The deeper issue is governance.
Who owns the trust relationships between systems?
Who defines what is allowed to move through pipelines?
Who is accountable when a third-party component introduces risk?
In many organizations, these questions don’t have clear answers. Responsibility is distributed across security teams, platform teams, and application teams — each managing a portion of the system, but no one owns the system as a whole.
This fragmentation creates blind spots. And supply chain attacks operate precisely within those blind spots.
The Second-order Effect: Amplified Blast Radius
The most dangerous aspect of supply chain attacks is not entry, it’s amplification.
Automation, which was designed to reduce manual effort, becomes a force multiplier. A compromised dependency doesn’t affect one service. It affects every service that consumes it. A pipeline doesn’t deploy to one environment. It propagates across regions, tenants, and customers.
The system scales the supply chain attack for you.
This is the second-order effect most organizations underestimate. The more efficient your delivery system, the faster a compromise can spread.
Speed without constraint becomes risk.
Rethinking Security Boundaries
The response to supply chain attacks is often more scanning, more tooling, more alerts.
But the real shift needs to happen at the architectural level.
Network perimeters or isolated systems can no longer define security boundaries. They must be defined by trust relationships, what is allowed to move, where, and under what conditions.
That means treating pipelines, dependencies, and integrations as first-class security domains. It means designing systems where compromise can be contained, not just detected.
It also means accepting a harder reality: you cannot fully control your ecosystem.

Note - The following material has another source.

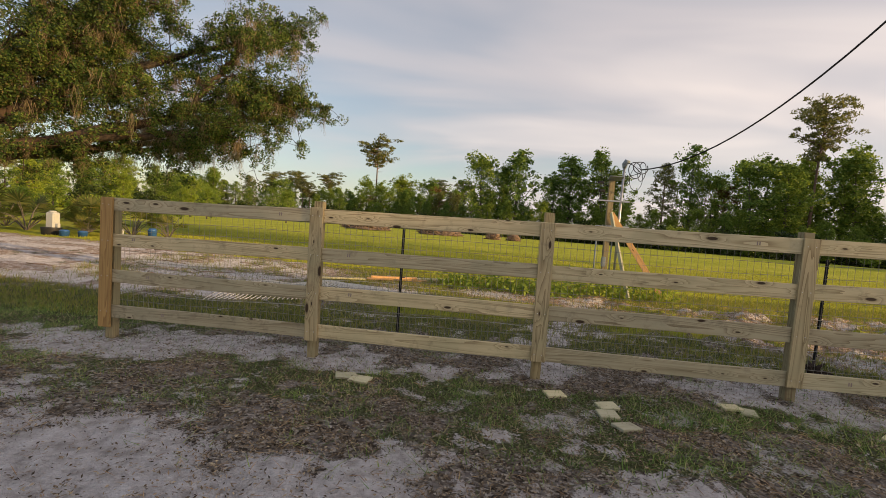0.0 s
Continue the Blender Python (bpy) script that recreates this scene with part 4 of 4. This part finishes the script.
paper_bag()
card = tagged(new("card", None), "small pale card dropped on the sand", "card")
part("sheet", plank(0.075, 0.05, 0.003, 0.002, rng), M_CARD, card, m=pose(0, 0, 0, 90, 0, 0))
card.matrix_basis = pose(9.99, -0.22, float(ground_z(9.99, -0.22)) + 0.012, 4, 3, 12)


def lying_board(a, b, width, thick, mat, name, label, lift=0.0):
    a, b = Vector(a), Vector(b)
    d = b - a
    bm = plank(d.length, width, thick, 0.01, rng)
    bmesh.ops.rotate(bm, cent=(0, 0, 0), matrix=Matrix.Rotation(radians(90), 3, "X"), verts=bm.verts)
    me = bpy.data.meshes.new(name)
    bm.to_mesh(me)
    bm.free()
    me.materials.append(mat)
    ob = tagged(new(name, me), label, "lumber", "spare lumber behind the fence")
    z = float(ground_z((a.x + b.x) / 2, (a.y + b.y) / 2)) + thick / 2 + 0.02 + lift
    ob.matrix_basis = pose((a.x + b.x) / 2, (a.y + b.y) / 2, z, 0, 0, math.degrees(math.atan2(d.y, d.x)))


lying_board((1.35, 5.85, 0), (2.75, 6.25, 0), 0.14, 0.04, M_FRESH, "spare_board", "fresh orange pine board lying in the grass")
lying_board((1.42, 5.95, 0), (2.5, 6.30, 0), 0.14, 0.04, M_FRESH, "spare_board", "fresh orange pine board lying in the grass", 0.042)
lying_board((1.9, 6.2, 0), (3.4, 6.95, 0), 0.09, 0.04, M_CUT, "spare_board", "pale thin board lying in the grass")
lying_board((0.3, 5.3, 0), (1.35, 5.75, 0), 0.10, 0.04, M_CUT, "spare_board", "pale board lying beside wire netting")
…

But you can design how much damage it can do.
Conclusion
Supply chain attacks are not a new category of threat.
They reflect how modern systems are built, interconnected, automated, and dependent on external components.
The organizations that continue to treat them as edge cases will keep reacting to incidents. Those who recognize them as the default entry point will begin redesigning their systems accordingly.
Because in a system built on trust, the most critical question is no longer how you keep attackers out. It’s how far they can go once they’re in.